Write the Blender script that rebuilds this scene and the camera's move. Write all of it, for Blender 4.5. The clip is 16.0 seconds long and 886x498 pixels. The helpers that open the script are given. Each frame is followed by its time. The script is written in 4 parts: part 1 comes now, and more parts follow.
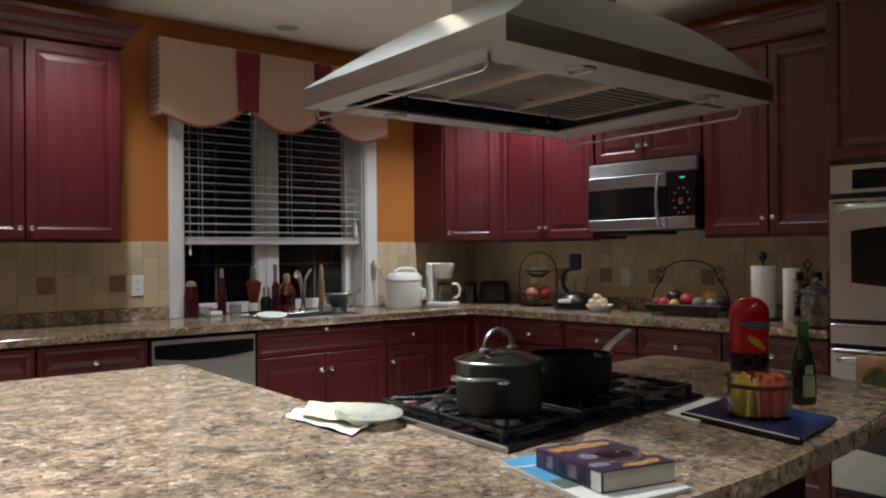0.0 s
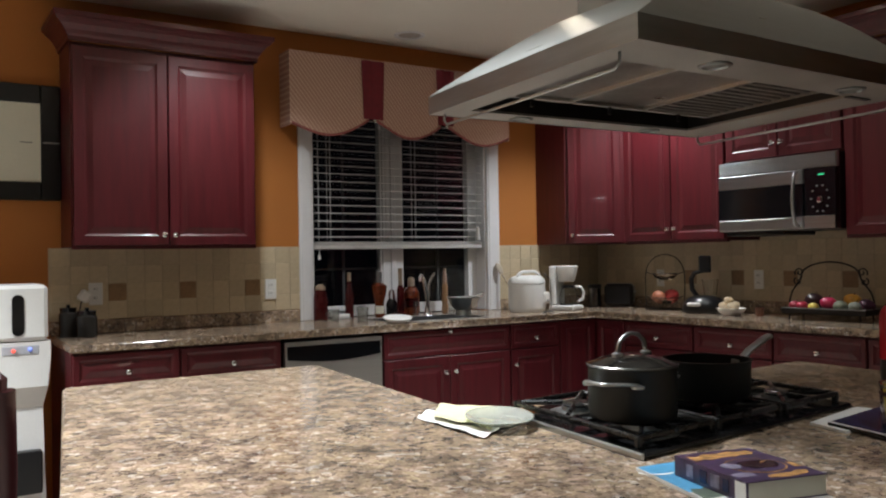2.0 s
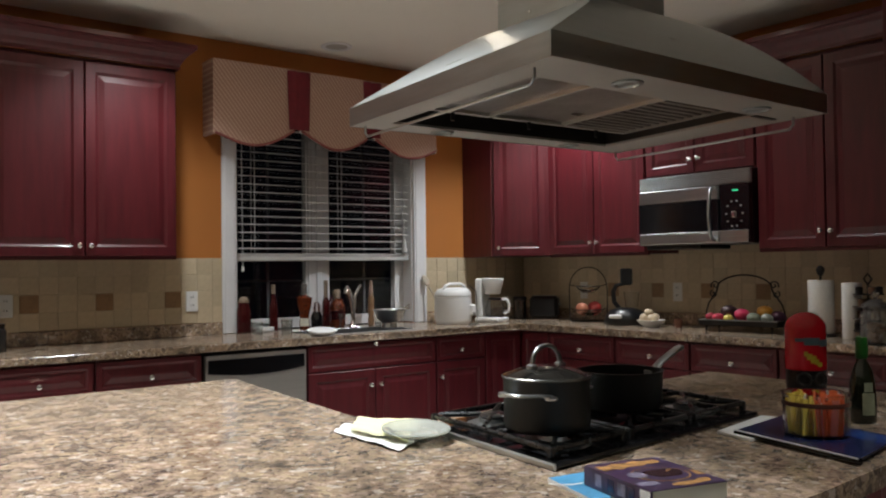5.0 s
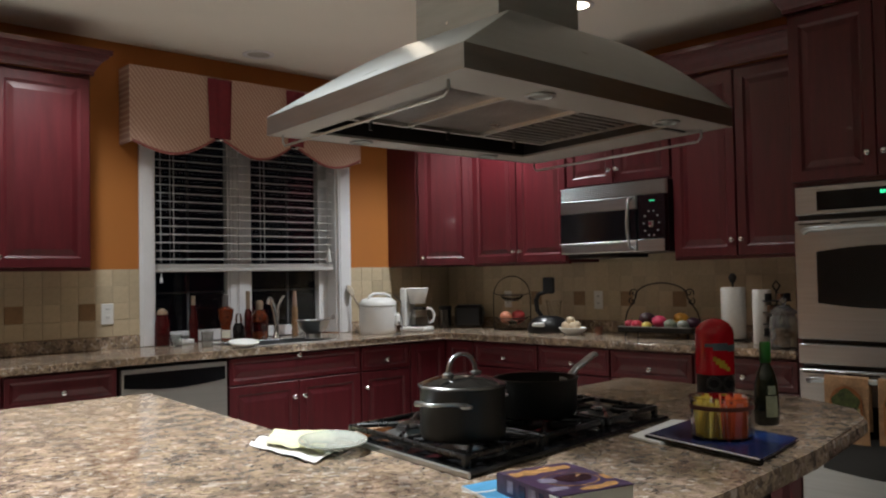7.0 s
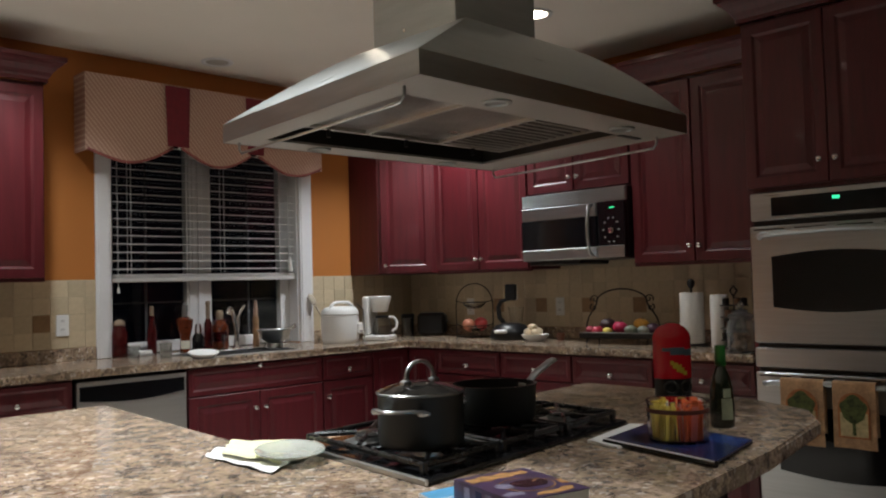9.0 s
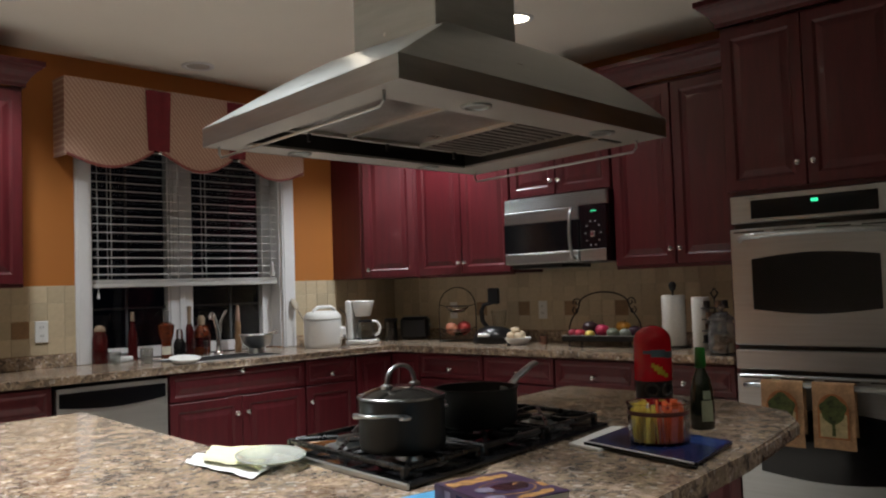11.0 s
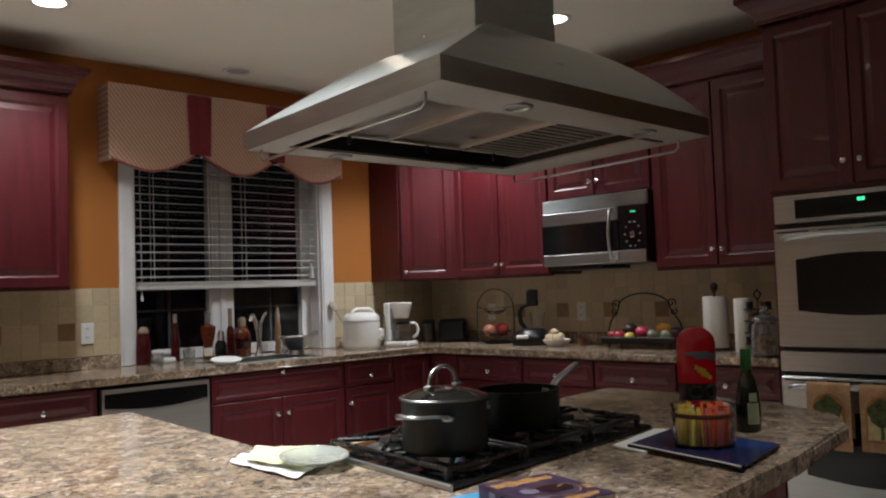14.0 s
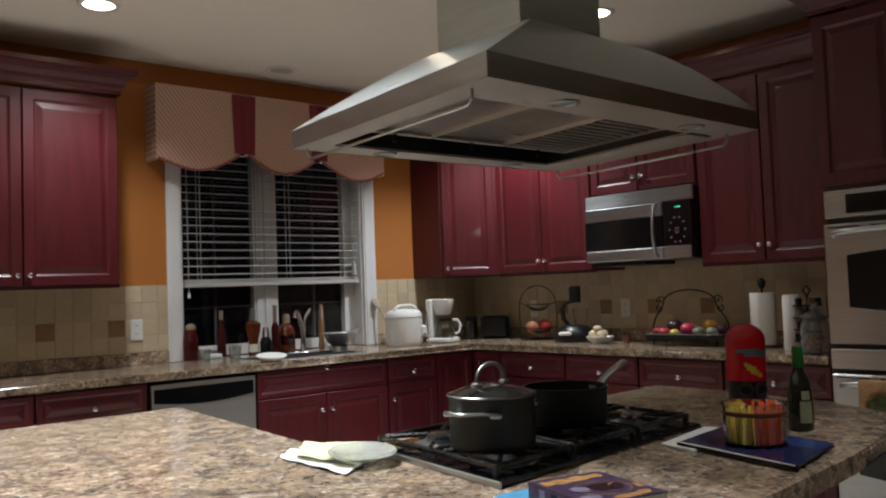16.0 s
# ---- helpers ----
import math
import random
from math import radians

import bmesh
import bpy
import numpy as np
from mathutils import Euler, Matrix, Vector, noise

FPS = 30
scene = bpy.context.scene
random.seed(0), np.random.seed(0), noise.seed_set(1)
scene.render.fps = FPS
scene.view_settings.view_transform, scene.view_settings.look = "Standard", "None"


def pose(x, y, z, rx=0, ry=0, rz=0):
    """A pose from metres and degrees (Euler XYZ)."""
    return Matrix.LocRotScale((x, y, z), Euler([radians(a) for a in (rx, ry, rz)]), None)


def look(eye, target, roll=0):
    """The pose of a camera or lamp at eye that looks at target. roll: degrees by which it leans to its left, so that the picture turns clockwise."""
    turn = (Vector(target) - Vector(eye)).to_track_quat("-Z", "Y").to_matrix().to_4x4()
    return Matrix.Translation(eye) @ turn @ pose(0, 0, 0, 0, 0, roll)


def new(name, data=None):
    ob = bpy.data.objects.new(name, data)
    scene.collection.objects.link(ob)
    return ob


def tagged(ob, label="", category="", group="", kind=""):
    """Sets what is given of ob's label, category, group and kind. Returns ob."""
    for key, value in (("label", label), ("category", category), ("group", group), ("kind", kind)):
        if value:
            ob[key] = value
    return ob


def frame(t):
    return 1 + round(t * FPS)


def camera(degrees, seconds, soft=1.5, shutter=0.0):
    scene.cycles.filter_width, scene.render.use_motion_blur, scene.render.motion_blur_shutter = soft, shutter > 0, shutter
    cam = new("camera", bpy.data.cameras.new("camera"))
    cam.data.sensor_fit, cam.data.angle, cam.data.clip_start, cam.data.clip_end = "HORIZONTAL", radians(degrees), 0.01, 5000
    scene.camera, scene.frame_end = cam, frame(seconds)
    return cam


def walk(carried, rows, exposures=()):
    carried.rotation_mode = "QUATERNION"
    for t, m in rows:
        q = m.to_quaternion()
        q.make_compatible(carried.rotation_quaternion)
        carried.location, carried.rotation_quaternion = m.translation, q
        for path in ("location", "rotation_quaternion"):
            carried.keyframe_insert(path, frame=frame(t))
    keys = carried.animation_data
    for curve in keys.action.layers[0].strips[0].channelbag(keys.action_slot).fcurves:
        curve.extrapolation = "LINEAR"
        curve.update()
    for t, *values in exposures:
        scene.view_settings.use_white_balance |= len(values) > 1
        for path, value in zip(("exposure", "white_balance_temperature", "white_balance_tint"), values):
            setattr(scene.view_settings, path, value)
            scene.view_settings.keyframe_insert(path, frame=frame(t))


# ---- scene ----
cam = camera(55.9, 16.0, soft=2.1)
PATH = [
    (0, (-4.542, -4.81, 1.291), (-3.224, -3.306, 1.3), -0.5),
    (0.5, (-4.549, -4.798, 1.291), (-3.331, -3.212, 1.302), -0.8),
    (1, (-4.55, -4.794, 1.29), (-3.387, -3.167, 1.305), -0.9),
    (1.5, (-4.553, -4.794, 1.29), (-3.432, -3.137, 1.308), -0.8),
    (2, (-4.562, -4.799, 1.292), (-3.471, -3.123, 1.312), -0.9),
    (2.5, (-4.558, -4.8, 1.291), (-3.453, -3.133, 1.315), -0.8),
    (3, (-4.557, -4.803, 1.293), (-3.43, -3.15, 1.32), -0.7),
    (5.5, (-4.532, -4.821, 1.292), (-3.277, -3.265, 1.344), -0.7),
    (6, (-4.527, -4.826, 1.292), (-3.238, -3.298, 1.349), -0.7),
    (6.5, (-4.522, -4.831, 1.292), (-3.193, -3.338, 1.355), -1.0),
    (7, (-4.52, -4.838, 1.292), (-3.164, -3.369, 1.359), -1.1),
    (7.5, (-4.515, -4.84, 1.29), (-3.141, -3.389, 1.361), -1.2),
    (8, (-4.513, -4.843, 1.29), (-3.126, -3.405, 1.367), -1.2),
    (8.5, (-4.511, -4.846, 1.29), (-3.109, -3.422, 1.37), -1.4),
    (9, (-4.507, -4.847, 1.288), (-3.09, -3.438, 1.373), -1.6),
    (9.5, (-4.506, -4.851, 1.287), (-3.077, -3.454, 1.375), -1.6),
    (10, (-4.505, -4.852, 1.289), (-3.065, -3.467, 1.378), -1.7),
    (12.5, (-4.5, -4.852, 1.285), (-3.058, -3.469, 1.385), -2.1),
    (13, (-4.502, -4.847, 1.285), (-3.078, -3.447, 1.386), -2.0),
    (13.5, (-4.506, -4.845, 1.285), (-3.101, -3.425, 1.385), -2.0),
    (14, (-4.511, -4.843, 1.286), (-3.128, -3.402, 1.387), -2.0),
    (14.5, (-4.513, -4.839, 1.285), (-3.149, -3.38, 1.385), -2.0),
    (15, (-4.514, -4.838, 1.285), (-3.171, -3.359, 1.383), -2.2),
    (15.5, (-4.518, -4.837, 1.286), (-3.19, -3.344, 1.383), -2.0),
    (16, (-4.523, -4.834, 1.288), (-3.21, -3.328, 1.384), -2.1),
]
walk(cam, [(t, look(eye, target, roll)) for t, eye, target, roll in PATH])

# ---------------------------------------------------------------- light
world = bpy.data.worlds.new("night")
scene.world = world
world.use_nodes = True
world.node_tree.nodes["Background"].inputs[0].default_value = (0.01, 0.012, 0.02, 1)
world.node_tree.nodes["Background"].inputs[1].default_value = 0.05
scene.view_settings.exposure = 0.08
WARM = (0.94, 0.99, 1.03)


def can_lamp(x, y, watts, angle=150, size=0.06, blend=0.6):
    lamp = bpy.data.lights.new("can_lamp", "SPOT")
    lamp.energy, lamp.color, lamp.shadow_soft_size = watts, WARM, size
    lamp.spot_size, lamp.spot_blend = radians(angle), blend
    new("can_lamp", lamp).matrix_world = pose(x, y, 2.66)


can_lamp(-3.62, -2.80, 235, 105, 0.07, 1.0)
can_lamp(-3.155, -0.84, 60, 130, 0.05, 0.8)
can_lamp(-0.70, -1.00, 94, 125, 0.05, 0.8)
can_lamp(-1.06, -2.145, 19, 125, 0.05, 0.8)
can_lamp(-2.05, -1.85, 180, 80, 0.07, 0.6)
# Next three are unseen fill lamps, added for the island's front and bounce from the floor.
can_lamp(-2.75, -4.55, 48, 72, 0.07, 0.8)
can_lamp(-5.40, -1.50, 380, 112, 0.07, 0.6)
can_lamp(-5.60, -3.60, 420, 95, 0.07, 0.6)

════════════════

Print out the material word for word, omitting the pictures.

The answer
Write the Blender script that rebuilds this scene and the camera's move. Write all of it, for Blender 4.5. The clip is 16.0 seconds long and 886x498 pixels. The helpers that open the script are given. Each frame is followed by its time. The script is written in 4 parts: part 1 comes now, and more parts follow.
0.0 s
2.0 s
5.0 s
7.0 s
9.0 s
11.0 s
14.0 s
16.0 s
# ---- helpers ----
import math
import random
from math import radians

import bmesh
import bpy
import numpy as np
from mathutils import Euler, Matrix, Vector, noise

FPS = 30
scene = bpy.context.scene
random.seed(0), np.random.seed(0), noise.seed_set(1)
scene.render.fps = FPS
scene.view_settings.view_transform, scene.view_settings.look = "Standard", "None"


def pose(x, y, z, rx=0, ry=0, rz=0):
    """A pose from metres and degrees (Euler XYZ)."""
    return Matrix.LocRotScale((x, y, z), Euler([radians(a) for a in (rx, ry, rz)]), None)


def look(eye, target, roll=0):
    """The pose of a camera or lamp at eye that looks at target. roll: degrees by which it leans to its left, so that the picture turns clockwise."""
    turn = (Vector(target) - Vector(eye)).to_track_quat("-Z", "Y").to_matrix().to_4x4()
    return Matrix.Translation(eye) @ turn @ pose(0, 0, 0, 0, 0, roll)


def new(name, data=None):
    ob = bpy.data.objects.new(name, data)
    scene.collection.objects.link(ob)
    return ob


def tagged(ob, label="", category="", group="", kind=""):
    """Sets what is given of ob's label, category, group and kind. Returns ob."""
    for key, value in (("label", label), ("category", category), ("group", group), ("kind", kind)):
        if value:
            ob[key] = value
    return ob


def frame(t):
    return 1 + round(t * FPS)


def camera(degrees, seconds, soft=1.5, shutter=0.0):
    scene.cycles.filter_width, scene.render.use_motion_blur, scene.render.motion_blur_shutter = soft, shutter > 0, shutter
    cam = new("camera", bpy.data.cameras.new("camera"))
    cam.data.sensor_fit, cam.data.angle, cam.data.clip_start, cam.data.clip_end = "HORIZONTAL", radians(degrees), 0.01, 5000
    scene.camera, scene.frame_end = cam, frame(seconds)
    return cam


def walk(carried, rows, exposures=()):
    carried.rotation_mode = "QUATERNION"
    for t, m in rows:
        q = m.to_quaternion()
        q.make_compatible(carried.rotation_quaternion)
        carried.location, carried.rotation_quaternion = m.translation, q
        for path in ("location", "rotation_quaternion"):
            carried.keyframe_insert(path, frame=frame(t))
    keys = carried.animation_data
    for curve in keys.action.layers[0].strips[0].channelbag(keys.action_slot).fcurves:
        curve.extrapolation = "LINEAR"
        curve.update()
    for t, *values in exposures:
        scene.view_settings.use_white_balance |= len(values) > 1
        for path, value in zip(("exposure", "white_balance_temperature", "white_balance_tint"), values):
            setattr(scene.view_settings, path, value)
            scene.view_settings.keyframe_insert(path, frame=frame(t))


# ---- scene ----
cam = camera(55.9, 16.0, soft=2.1)
PATH = [
    (0, (-4.542, -4.81, 1.291), (-3.224, -3.306, 1.3), -0.5),
    (0.5, (-4.549, -4.798, 1.291), (-3.331, -3.212, 1.302), -0.8),
    (1, (-4.55, -4.794, 1.29), (-3.387, -3.167, 1.305), -0.9),
    (1.5, (-4.553, -4.794, 1.29), (-3.432, -3.137, 1.308), -0.8),
    (2, (-4.562, -4.799, 1.292), (-3.471, -3.123, 1.312), -0.9),
    (2.5, (-4.558, -4.8, 1.291), (-3.453, -3.133, 1.315), -0.8),
    (3, (-4.557, -4.803, 1.293), (-3.43, -3.15, 1.32), -0.7),
    (5.5, (-4.532, -4.821, 1.292), (-3.277, -3.265, 1.344), -0.7),
    (6, (-4.527, -4.826, 1.292), (-3.238, -3.298, 1.349), -0.7),
    (6.5, (-4.522, -4.831, 1.292), (-3.193, -3.338, 1.355), -1.0),
    (7, (-4.52, -4.838, 1.292), (-3.164, -3.369, 1.359), -1.1),
    (7.5, (-4.515, -4.84, 1.29), (-3.141, -3.389, 1.361), -1.2),
    (8, (-4.513, -4.843, 1.29), (-3.126, -3.405, 1.367), -1.2),
    (8.5, (-4.511, -4.846, 1.29), (-3.109, -3.422, 1.37), -1.4),
    (9, (-4.507, -4.847, 1.288), (-3.09, -3.438, 1.373), -1.6),
    (9.5, (-4.506, -4.851, 1.287), (-3.077, -3.454, 1.375), -1.6),
    (10, (-4.505, -4.852, 1.289), (-3.065, -3.467, 1.378), -1.7),
    (12.5, (-4.5, -4.852, 1.285), (-3.058, -3.469, 1.385), -2.1),
    (13, (-4.502, -4.847, 1.285), (-3.078, -3.447, 1.386), -2.0),
    (13.5, (-4.506, -4.845, 1.285), (-3.101, -3.425, 1.385), -2.0),
    (14, (-4.511, -4.843, 1.286), (-3.128, -3.402, 1.387), -2.0),
    (14.5, (-4.513, -4.839, 1.285), (-3.149, -3.38, 1.385), -2.0),
    (15, (-4.514, -4.838, 1.285), (-3.171, -3.359, 1.383), -2.2),
    (15.5, (-4.518, -4.837, 1.286), (-3.19, -3.344, 1.383), -2.0),
    (16, (-4.523, -4.834, 1.288), (-3.21, -3.328, 1.384), -2.1),
]
walk(cam, [(t, look(eye, target, roll)) for t, eye, target, roll in PATH])

# ---------------------------------------------------------------- light
world = bpy.data.worlds.new("night")
scene.world = world
world.use_nodes = True
world.node_tree.nodes["Background"].inputs[0].default_value = (0.01, 0.012, 0.02, 1)
world.node_tree.nodes["Background"].inputs[1].default_value = 0.05
scene.view_settings.exposure = 0.08
WARM = (0.94, 0.99, 1.03)


def can_lamp(x, y, watts, angle=150, size=0.06, blend=0.6):
    lamp = bpy.data.lights.new("can_lamp", "SPOT")
    lamp.energy, lamp.color, lamp.shadow_soft_size = watts, WARM, size
    lamp.spot_size, lamp.spot_blend = radians(angle), blend
    new("can_lamp", lamp).matrix_world = pose(x, y, 2.66)


can_lamp(-3.62, -2.80, 235, 105, 0.07, 1.0)
can_lamp(-3.155, -0.84, 60, 130, 0.05, 0.8)
can_lamp(-0.70, -1.00, 94, 125, 0.05, 0.8)
can_lamp(-1.06, -2.145, 19, 125, 0.05, 0.8)
can_lamp(-2.05, -1.85, 180, 80, 0.07, 0.6)
# Next three are unseen fill lamps, added for the island's front and bounce from the floor.
can_lamp(-2.75, -4.55, 48, 72, 0.07, 0.8)
can_lamp(-5.40, -1.50, 380, 112, 0.07, 0.6)
can_lamp(-5.60, -3.60, 420, 95, 0.07, 0.6)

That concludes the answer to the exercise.